Я был одинок, жена и ребенок погибли еще во время первого воздушного налета. А кабинет, куда я притащил одеяла, уже занимал Хармон — худой, костлявый, нервный парень лет тридцати с глазами навыкат и захудалыми усиками. Мы представляли собой странную парочку, поскольку я был коротко стрижен, коренаст, чисто выбрит и телосложением больше похож на борца, чем на врача,
которым являлся на самом деле до того, как миг погряз в необъявленной войне.
Однако кризисы устраняют всяческие формальности. Я пришел с одеялами и был встречен парочкой вопросов, невнятным ворчанием и кивком, после чего мы вдвоем жили достаточно дружно, хотя и без особого взаимного интереса. Ране наш офис принадлежал, я думаю, какому-то импортеру, но понятия не имею, что с ним стало. Наверное, он просто умер. В кабинете все еще стоял его стол
и стол стенографистки, оба с бесполезными теперь настольными лампами, а также валявшейся в углу на полу разбитой пишущей машинкой.

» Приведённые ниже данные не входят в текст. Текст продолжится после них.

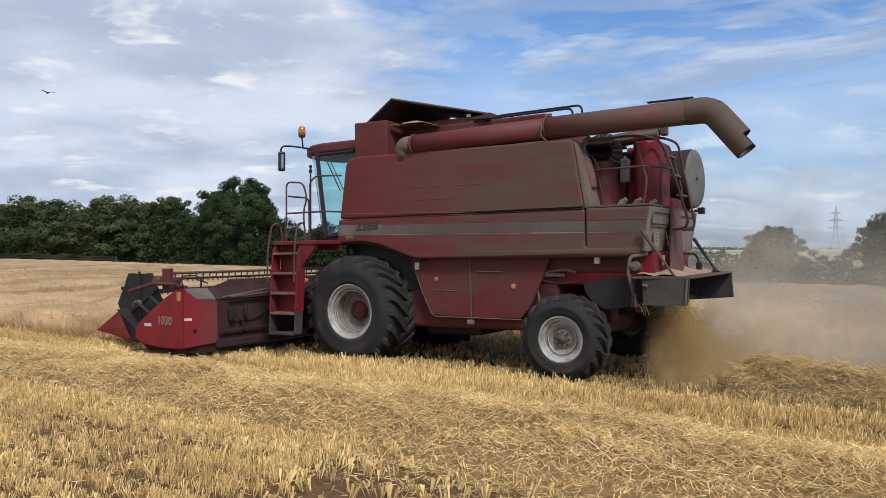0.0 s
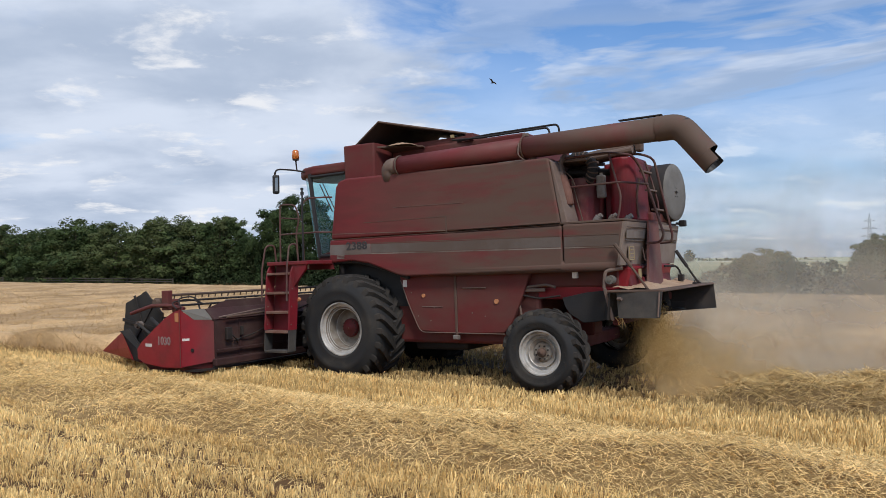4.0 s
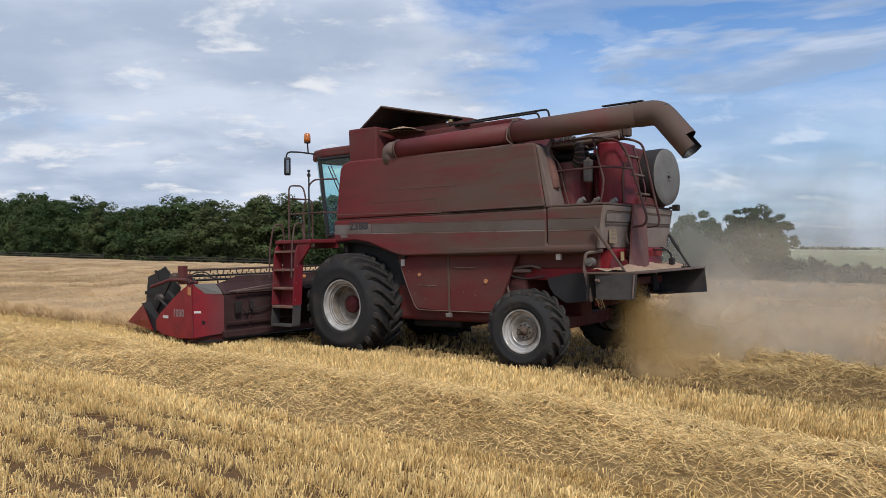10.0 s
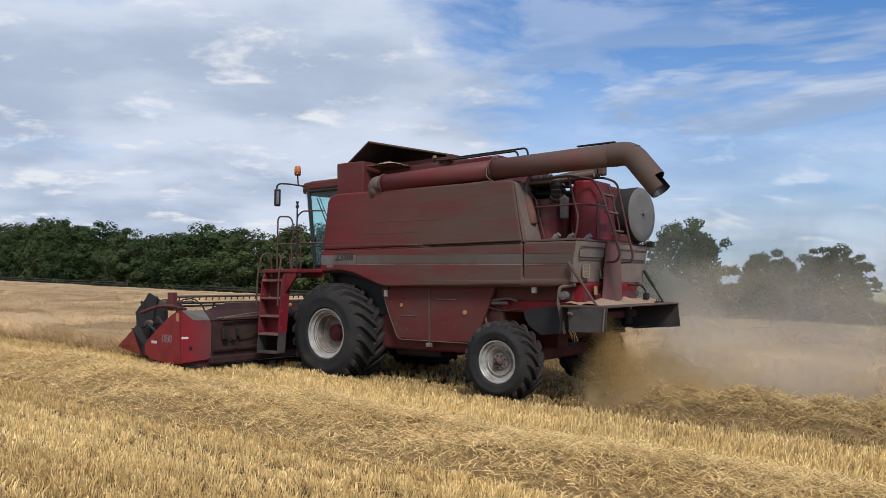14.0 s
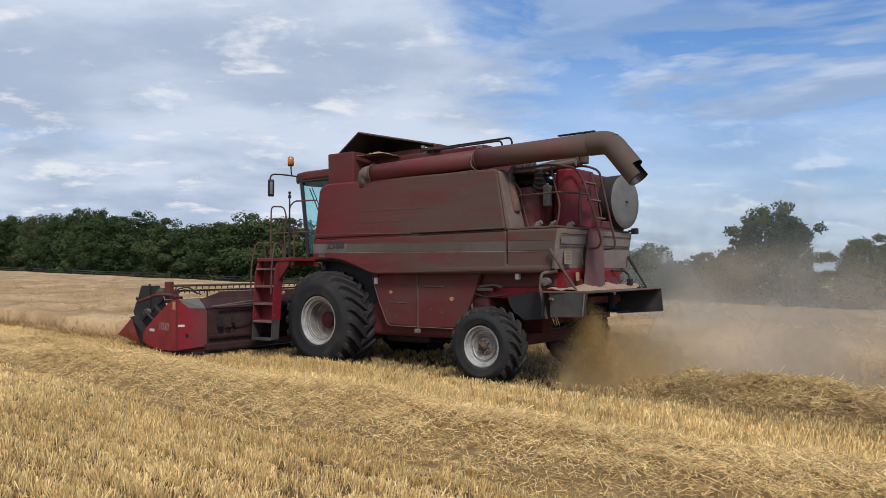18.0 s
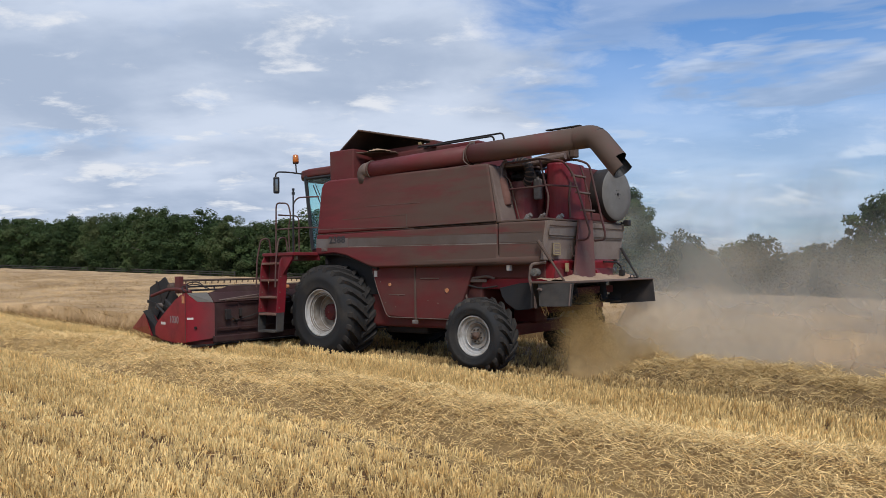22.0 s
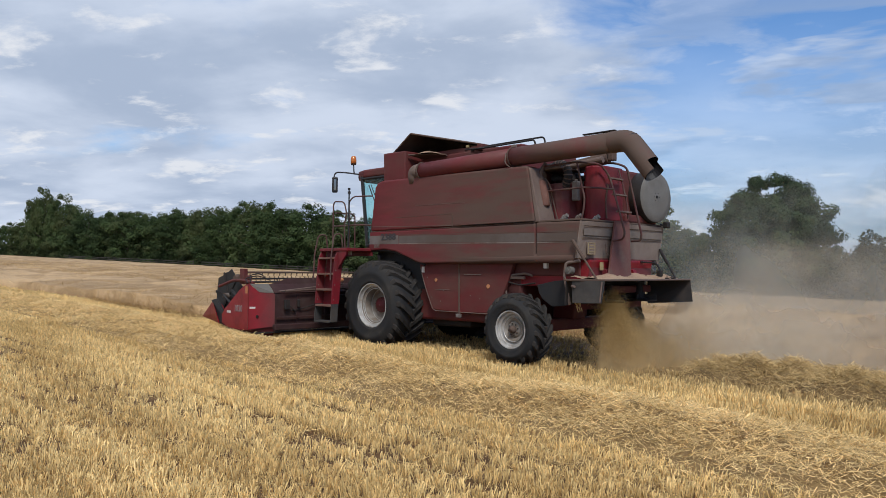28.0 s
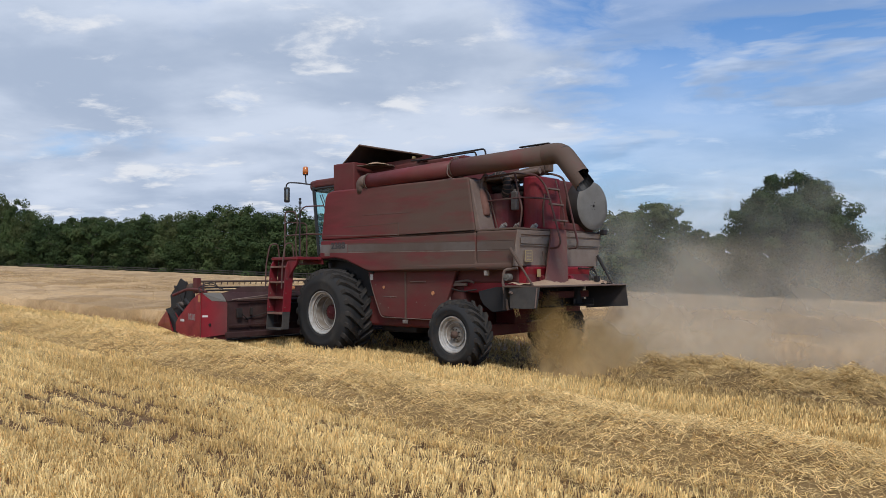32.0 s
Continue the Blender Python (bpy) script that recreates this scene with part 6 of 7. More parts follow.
    box(bm, (0.20, -0.78, 2.0), (0.30, 0.78, 3.55), 0.02)
    part("cab_back", bm, M_GLASS_FRAME, h)
    for s in both:
        bm = bmesh.new()
        sheet(bm, [(0.42, s * 0.78, 2.12), (0.42, s * 0.78, 3.52), (1.24, s * 0.78, 3.52), (1.06, s * 0.78, 2.12)], 0.012)
        pane = part("cab_side_window", bm, M_GLASS, h, "blue-green tinted cab door glass")
        pane.visible_shadow = False
        for a, b, r in (((1.27, 3.55), (1.08, 2.05), 0.038), ((0.40, 3.55), (0.40, 2.05), 0.030), ((0.40, 2.08), (1.10, 2.08), 0.03), ((0.45, 3.50), (1.27, 3.50), 0.03)):
            bm = bmesh.new()
            tube(bm, [(a[0], s * 0.78, a[1]), (b[0], s * 0.78, b[1])], r, 8)
            part("door_frame", bm, M_GLASS_FRAME, h, "black cab door frame")
        bm = bmesh.new()
        tube(bm, [(0.55, s * 0.80, 2.55), (0.55, s * 0.80, 2.95)], 0.012, 6)
        part("door_handle", bm, M_DARK, h)
    front = [(1.25, 0.78), (1.52, 0.62), (1.70, 0.34), (1.76, 0.0), (1.70, -0.34), (1.52, -0.62), (1.25, -0.78)]
    bm = bmesh.new()
    low = [bm.verts.new((x - 0.20 - 0.10 * (x - 1.25), y, 2.08)) for x, y in front]
    high = [bm.verts.new((x, y, 3.53)) for x, y in front]
    for k in range(len(front) - 1):
        bm.faces.new((low[k], low[k + 1], high[k + 1], high[k]))
    pane = part("windscreen", bm, M_GLASS, h, "curved tinted cab windscreen", smooth=True)
    pane.visible_shadow = False
    bm = bmesh.new()
    box(bm, (0.45, -0.25, 2.1), (0.95, 0.25, 2.55), 0.06), box(bm, (0.40, -0.25, 2.5), (0.58, 0.25, 3.15), 0.06), tube(bm, [(1.2, 0, 2.1), (1.0, 0, 2.75)], 0.05, 10)
    part("cab_seat", bm, M_DARK, h, "dark empty seat inside the cab")
    bm = bmesh.new()
    tube(bm, [(1.02, 0.80, 3.35), (0.75, 0.80, 2.85)], 0.010, 6), tube(bm, [(0.95, 0.80, 3.36), (0.68, 0.80, 2.86)], 0.008, 6)
    part("window_wiper", bm, M_DARK, h)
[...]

Там же в углу были диктофон и транскрибер[2], и Хармон, который увлекался механикой, принялся с ними возиться, пытаясь починить. К счастью, в подвале здания была собственная электростанция, так что мы могли готовить себе еду и пользоваться электроосвещением, когда находили неразбитые лампочки, что случалось нечасто. Конечно же, было нельзя, чтобы по ночам в окнах горел свет. Солдаты строго следили за этим, по крайней мере, поначалу, пока их всех не угнали на фронт. Но к тому времени мы уже на своих шкурах прочувствовали, для чего нужно затемнение.
Какое-то время мы с Хармоном мало общались. Трудно вести светские беседы при таком сильном, неослабевающем нервном напряжении. Мы много курили, на удивление мало пили и слишком много размышляли. Тем временем, война продолжалась без передышки.
Мы постоянно слышали далекий, слабый орудийный гул, а после наступления ночи видели похожие на зарницы вспышки, то и дело сверкающие над горизонтом.
Трудно описать атмосферу в городе в те дни, когда все это продолжалось. У человека становится нестерпимо чувствительной кожа, словно обнажаются все нервные окончания. Мозги все время вздрагивают от внезапных диссонирующих звуков, а еще это вечное ощущение ожидания, мучительного ожидания пронзительного визга вытесняемого воздуха, который предшествует взрыву. Хотя мы, разумеется, с радостью приветствовали бы снаряд, который положил бы конец невыносимо вечному ожиданию, беспомощности, отсутствию всяческого решения и надежды. Разум, которому нечего делать, начинает пожирать сам себя. Воспаление селезенки, изливание желчи, тоска и депрессия — словом, никто из нас не был тогда психически нормальным.